When the draft passes, what else is there to do besides move on? If undrafted free agent contracts don’t work out, players can either put their head down and get to work or dwell on the situation and let it affect them.

“I think at the end of the day, if you have that day-to-day routine and that day-to-day work ethic and just absolutely loving coming to the baseball field every day and that whole process, you know, I think it becomes a little bit easier for those guys,” pitching coach Brian Del Rosso said.

Leach is one of the players who had been in talks about signing an undrafted free agent contract, but if his needs are not met, he has to move on.

After Leach was not selected, he immediately began considering his future and the amount of money it would take for him to sign an undrafted free agent deal. Photo credit Sadie Parker.

“I’ve talked with some people and a free agent deal is not out of the books, but it has to be a good enough number for me to do it,” he said.

Del Rosso’s message to undrafted players emphasized just how crucial it is to not let the draft represent their careers.

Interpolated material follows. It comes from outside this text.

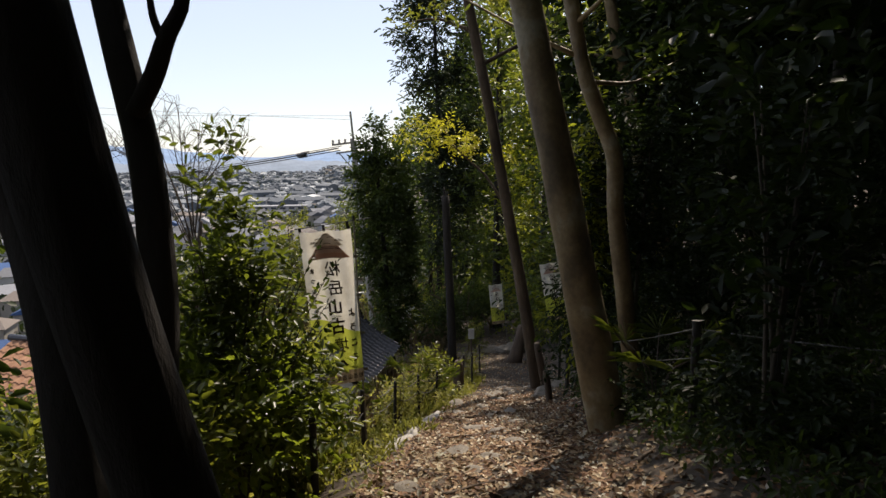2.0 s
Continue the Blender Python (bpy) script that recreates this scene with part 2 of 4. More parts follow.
# ---- more materials ----
M_LITTER = leaf_material("leaf_litter", [(0, (0.08, 0.034, 0.018)), (0.35, (0.22, 0.108, 0.055)), (0.7, (0.43, 0.28, 0.16)), (0.88, (0.58, 0.46, 0.32)), (1, (0.76, 0.69, 0.57))], (0.2, 0.13, 0.06), 0.75, 0.12)
# Shaded leaf copy: forest shade is put into its very dark colour.
M_SHADELEAF = leaf_material("leaf_shaded", [(0, (0.010, 0.017, 0.006)), (0.7, (0.019, 0.032, 0.011)), (1, (0.04, 0.056, 0.018))], (0.04, 0.066, 0.010), 0.5, 0.33, 0.18)
M_COLUMN = leaf_material("leaf_column", [(0, (0.014, 0.026, 0.008)), (0.7, (0.03, 0.05, 0.015)), (1, (0.06, 0.085, 0.025))], (0.15, 0.21, 0.03), 0.5, 0.4, 0.3)
# Lit leaf copy: sunshine is put into its lighter yellow-green.
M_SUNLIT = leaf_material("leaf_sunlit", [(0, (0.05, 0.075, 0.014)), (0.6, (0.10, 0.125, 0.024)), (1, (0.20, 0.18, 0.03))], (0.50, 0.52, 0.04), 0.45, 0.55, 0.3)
M_RUST = leaf_material("leaf_rust", [(0, (0.20, 0.09, 0.04)), (1, (0.36, 0.18, 0.08))], (0.4, 0.2, 0.08), 0.8, 0.35)
M_CEDAR = leaf_material("leaf_cedar", [(0, (0.014, 0.024, 0.012)), (1, (0.035, 0.05, 0.022))], (0.05, 0.08, 0.02), 0.6, 0.3)
M_WEED = leaf_material("leaf_weed", [(0, (0.10, 0.13, 0.03)), (0.6, (0.20, 0.20, 0.05)), (1, (0.32, 0.26, 0.10))], (0.55, 0.52, 0.10), 0.5, 0.45)
M_DRY = leaf_material("dry_stems", [(0, (0.16, 0.11, 0.07)), (1, (0.34, 0.26, 0.17))], (0.3, 0.22, 0.1), 0.8, 0.2)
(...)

The love of the game and the commitment to the grind is what should motivate players to have an even better year next year.

“You will always look at other guys that get drafted and you always try to compare yourself,” Del Rosso said. “But I think again, it goes back to staying on yourself, worrying about your everyday process.”

Leach said that the comparisons can be easy to fall into, but now he’s just focused on the future.

“There’s always next year you know, I can go have one more year and grow because I’m still only 20 years old and in college,” Leach said.

Both he and DeChiaro saw the outcome of this year’s draft, but both know that there were plenty of older players drafted at age 23 and 24, even. DeChiaro is 23 and Leach is only 20.

“It kind of gives me hope that like, I have a shot, you know,” DeChiaro said. “I’m going to try and you know, pitch my butt off at Rutgers and see if somebody will call my name next year.”

As Leach grabs his team meal and leaves Stony Brook Field on a warm Tuesday night after watching 20 rounds pass, he still has appreciation for what he’s doing and knows what’s next. If he does get a shot at professional baseball, he won’t let it slip.

“[My goal] would be to work harder than anybody there,” Leach said. “I want to play baseball as long as I possibly can…I’m gonna work my butt off to get to the league one day and, and stay there for a long time, that’s my goal.”